On September 12, 2011, we announced that our Board of Directors have unanimously approved a comprehensive Growth and Value Plan that includes separation into two public companies: McGraw-Hill Financial, focused on content and analytics for the financial markets, and McGraw-Hill Education, Inc. focused on education services and digital learning. The separation will be accomplished through a series of transactions in which the assets, liabilities and operations of the current McGraw-Hill Education segment ("MHE") of McGraw-Hill on a global basis will be transferred to McGraw-Hill Education, Inc. or entities that are, or will become prior to the separation, subsidiaries of McGraw-Hill Education, Inc. Each shareholder of McGraw-Hill will receive one share of McGraw-Hill Education, Inc. common stock for every three shares of McGraw-Hill common stock held on the record date for the share distribution. Current holders of McGraw-Hill stock will also retain their shares of McGraw-Hill.
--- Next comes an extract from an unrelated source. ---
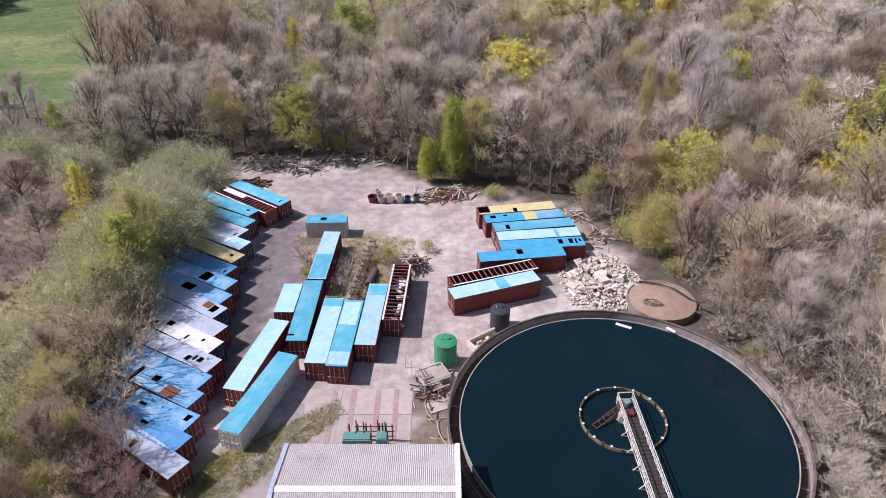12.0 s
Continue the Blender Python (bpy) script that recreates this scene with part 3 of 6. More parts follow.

We received a favorable tax ruling from the Internal Revenue Service on April 23, 2012, which provides that the separation of McGraw-Hill Education, Inc. will be tax free to the Company and its shareholders. In addition, we filed the initial McGraw-Hill Education, Inc. Form 10 registration statement with the U.S. Securities and Exchange Commission on July 11, 2012. We expect to complete the separation by the end of 2012 through a spin-off of the education business to the Company’s shareholders, subject to various conditions and regulatory approvals, including final Board approval. While we are pursuing a separation as described above we are also actively evaluating other options to deliver shareholder value, including a potential sale of MHE.
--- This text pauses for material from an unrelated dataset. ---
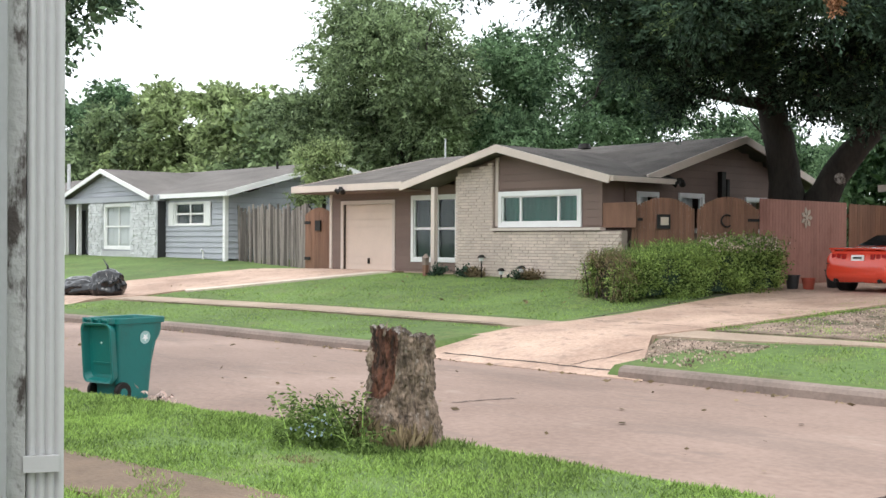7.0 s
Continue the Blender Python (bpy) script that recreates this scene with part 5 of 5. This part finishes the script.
def far_car():
    silver = material("silver_paint", (0.42, 0.40, 0.37), 0.3, 0.05, 2.0, 20.0, 0, metal=0.5)
    c = root("car", (-81.7, 20.6, 0.5), "silver car parked far off by the red brick wall", "car")
    z = height(-81.5, 20.6)
    bm = bmesh.new()
    prof = [(0, 0.35), (0.05, 0.85), (0.9, 0.98), (1.5, 1.42), (3.0, 1.45), (3.8, 1.0), (4.4, 0.85), (4.5, 0.35)]
    a = [bm.verts.new((-84.1 + s, 19.8, z + h)) for s, h in prof]
    b = [bm.verts.new((-84.1 + s, 21.5, z + h)) for s, h in prof]
    bm.faces.new(a), bm.faces.new(b[::-1])
    for i in range(len(prof)):
        j = (i + 1) % len(prof)
        bm.faces.new((a[i], b[i], b[j], a[j]))
    bmesh.ops.recalc_face_normals(bm, faces=bm.faces)
    bmesh.ops.bevel(bm, geom=bm.edges[:], offset=0.12, segments=2, affect="EDGES")
    part("body", bm, silver, c, smooth=True)
    for s in (0.85, 3.6):
        bm = bmesh.new()
        bmesh.ops.create_cone(bm, cap_ends=True, segments=20, radius1=0.34, radius2=0.34, depth=1.75, matrix=pose(-84.1 + s, 20.65, z + 0.33, 90, 0, 0))
        part("wheel", bm, M_IRON, c)
    part("window", boxes((-82.8, -80.8, 19.77, 19.8, z + 1.0, z + 1.35)), M_DARK, c)
    return c


far_car()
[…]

For the three and six months ended June 30, 2012, we recorded $42 million and $75 million, respectively, of Growth and Value Plan related costs. These are costs necessary to enable separation, reduce our cost structure, accelerate growth and increase shareholder value. Specifically, these costs relate to professional fees, transaction costs for our S&P/Dow Jones Indices, LLC joint venture, severance charges, and for the six months, a charge related to a reduction in our lease commitments, and are included in selling and general expenses in the consolidated statements of income. Total costs incurred to date related to the Growth and Value Plan are $85 million.